Plenary
Lecture
The Contribution of Terology for a Sustainable Future
Professor Torres Farinha
President & Coordinator Professor
Engineering School of Coimbra Polytechnic Institute
Portugal
E-mail: tfarinha@mail.ipc.pt
Abstract: Terology is defined as the
combined utilization of operational research techniques, information
management and engineering, with the objective of accompanying the life cycle
of facilities and equipment; it includes the definition of specifications of
purchase, installation and reception, and also the management and control of
its maintenance, modification and replacement and, too, its accompanying in
service.
The author introduced this concept in 1994, with the objective to synthesize a
large view of the maintenance activity, that is necessary to implement in the
Organizations, in order to have good levels of reliability and a large life
cycle of facilities and equipment.
When this concept is implemented in a large organization it is necessary, to
re-equation the maintenance department, to increment its level of operation,
and to introduce an information system for maintenance management.
After this stage, the next step is to put into operation on-condition
maintenance techniques and a fault diagnosis system. Also, it is important to
reevaluate periodically the costs of functioning and the level of maintenance
of facilities and equipment, in order to guarantee the minimum costs and the
largest possible life cycle.
Usually, in modern Organizations, it is necessary to use the state-of-art of
technology but, also, it is necessary to minimize the impact over the nature
with the manufacturing of new goods, namely through methods and also through
the reduction of its production.
Then, the humanity needs to rethink the economy and to redesign this, in order
to maintain and, if possible, to increment his quality of life, with, always,
the biggest possible respect by the nature.
It is because of this that, with good terology management, good replacement
politicizes, good on-condition maintenance politicizes, namely the ones
connected to the environment, that terology or, by other words, this vision of
maintenance, is so important for a better and sustainable future.
A real maintenance management system, called SMIT, the core of a group of
other developments, some yet implemented and others under implementation and,
also, new future perspectives, that will be described within the paper
proposed. These developments are a real contribution for the perspective that
is being described.
The planet, the nature, the future, it is not sustainable if the man continue
destructing it to manufacture new good that, when its life ends, are destroy,
usually recycling, reusing or doing not, but always with big consumption of
energy and, many times, adding new materials not organics.

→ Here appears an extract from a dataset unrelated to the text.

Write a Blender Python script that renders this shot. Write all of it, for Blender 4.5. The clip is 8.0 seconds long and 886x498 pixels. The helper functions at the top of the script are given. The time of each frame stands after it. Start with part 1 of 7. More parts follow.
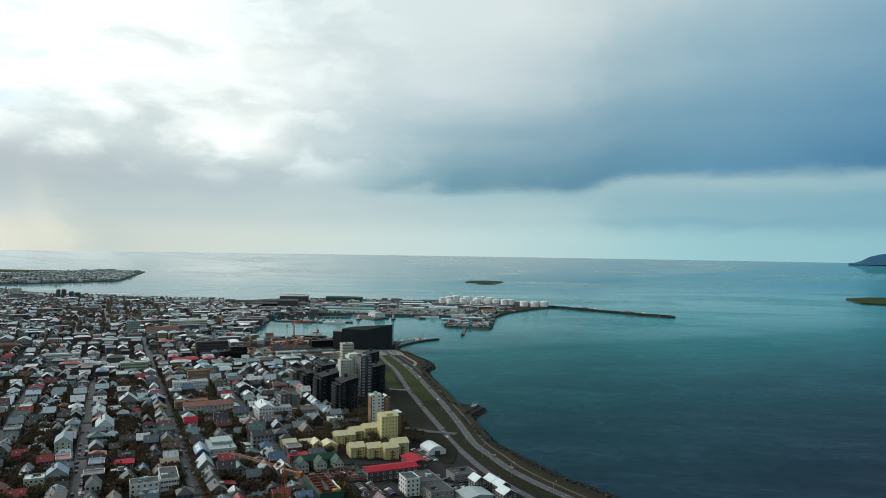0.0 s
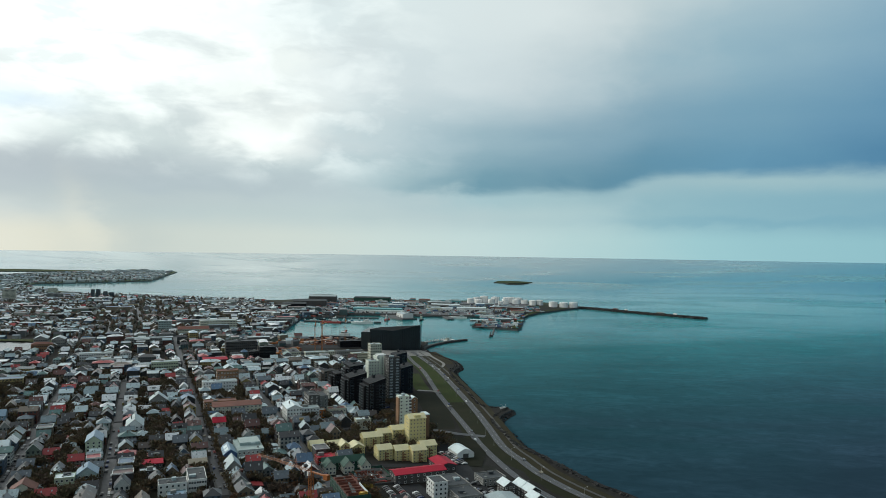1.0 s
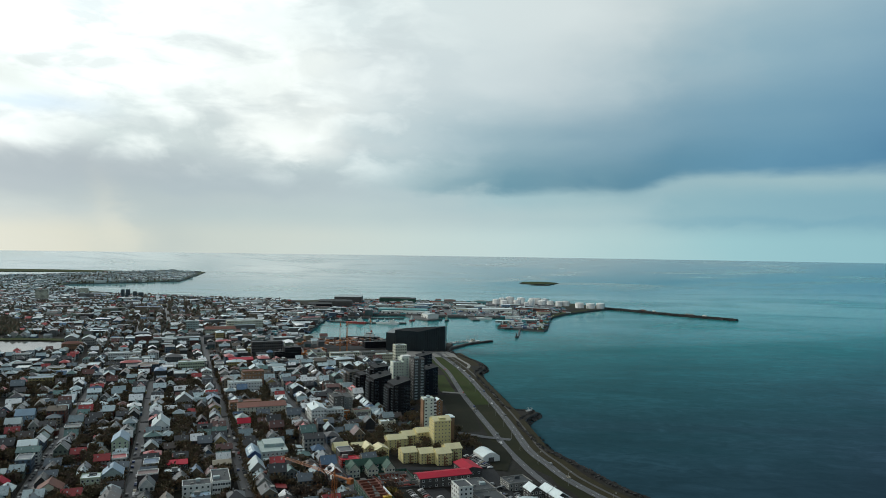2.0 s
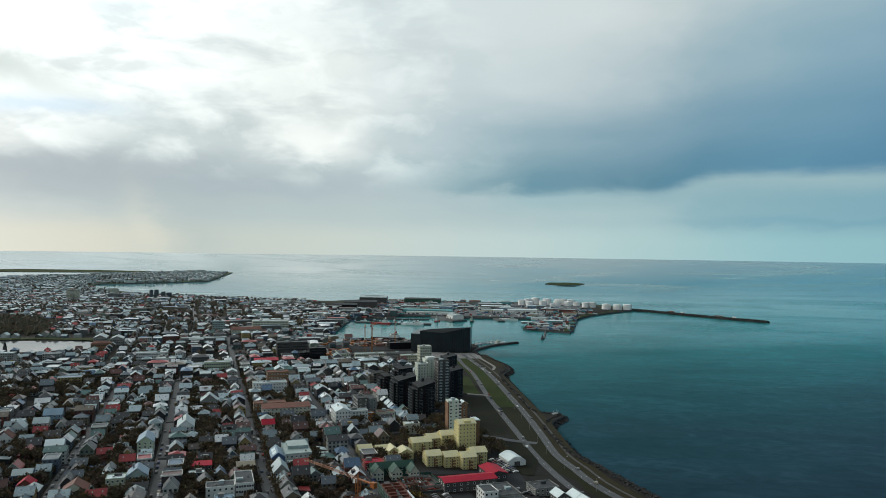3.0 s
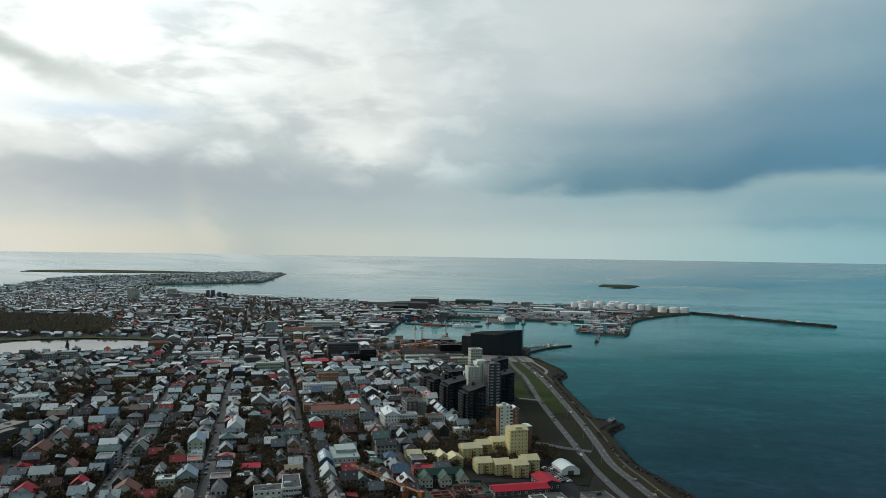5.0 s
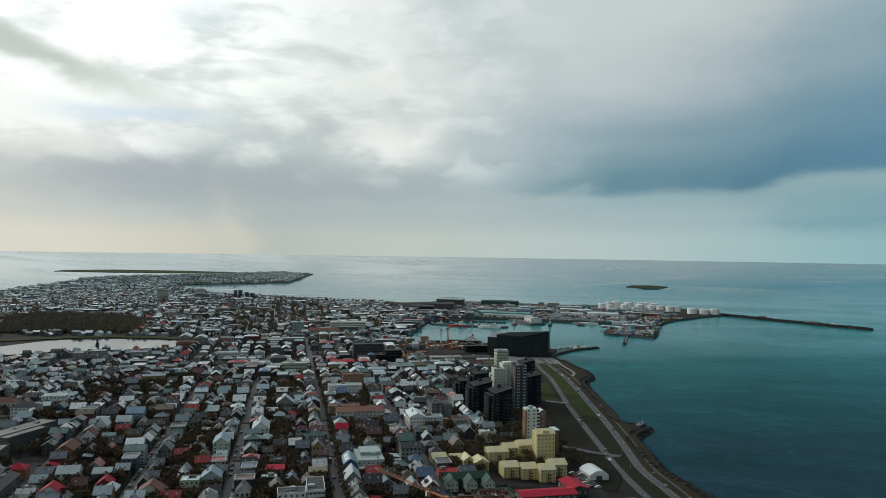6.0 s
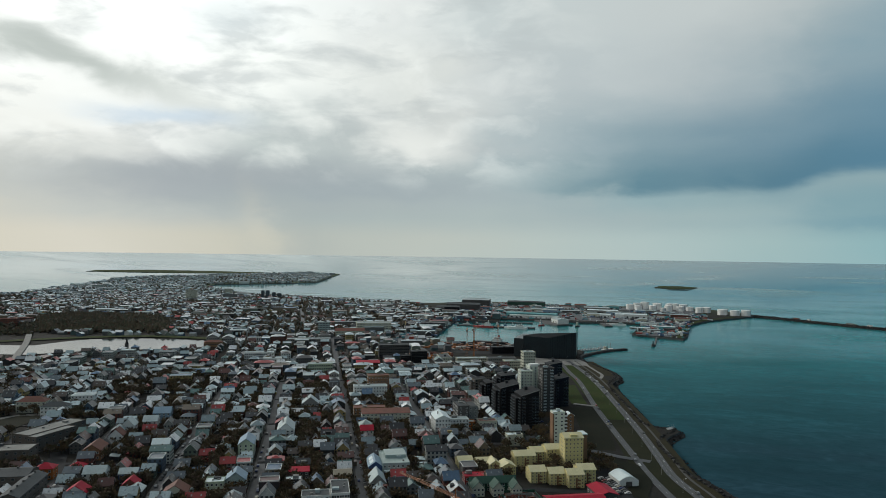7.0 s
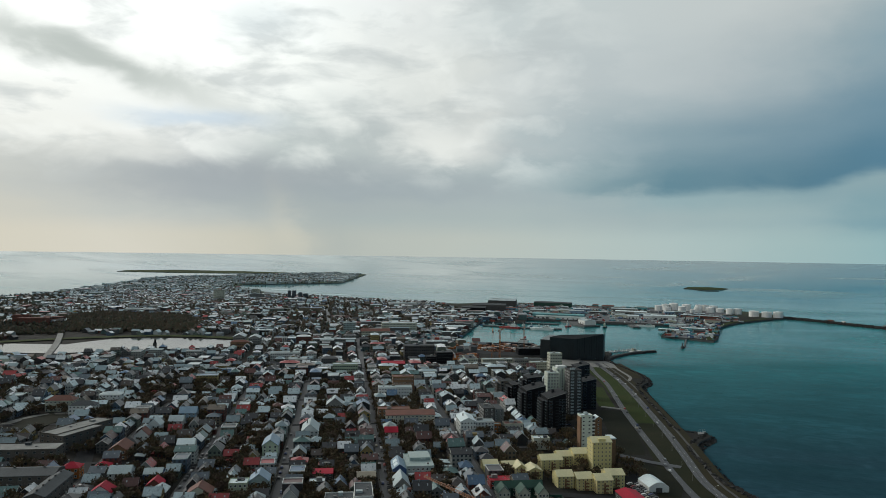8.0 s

To have sustainability it is necessary to preserve, to increment life cycle of
goods, to reutilize, to return to the nature what will be possible, to live
together, humanity-nature and technology, friendly. To reach this objective
terology really helps and, because of this, the way showed in this
communication is a way that author believes that helps to have a better and
more sustainable future.
Brief Biography of the Speaker:
Jose Manuel Torres Farinha (www.torresfarinha.com), is Licentiate in
Electrical Engineering by Coimbra University, and PhD in Mechanical
Engineering by Oporto University. He is Senior Member and Specialist in
Industrial Maintenance by “Ordem dos Engenheiros”, that is the Association
that represents the long-cycle theoretically scientific studies in-depth in
Portugal (CLAIU member). He is Coordinator Professor at Engineering School of
Coimbra Polytechnic Institute (www.ipc.pt). Since 1994 he is member of
Mechanical Engineering Center from University of Coimbra – CEMUC -
(http://www2.dem.uc.pt/cemuc/index.htm), that is classified as Excellent by
“Fundacao para a Ciencia e a Tecnologia” - (http://alfa.fct.mctes.pt/index.phtml.en).
His main research is in Terology, around information maintenance systems,
fault diagnosis, and on condition maintenance, with emphasis in an ecological
approach. He wrote a book, chapters of books and has more than thirty papers
published in national and international journals and conferences. He is
President of Coimbra Polytechnic Institute (IPC), since 2001. In charge of
these functions he reached several innovative objectives, namely, by the first
time in Portugal, to certify a higher education institution, IPC – Coimbra
Polytechnic Institute - (Central Services, Social Services and Colleges) by
ISO 9001; IPC has 14.000 students, 6 schools, 1.000 teachers.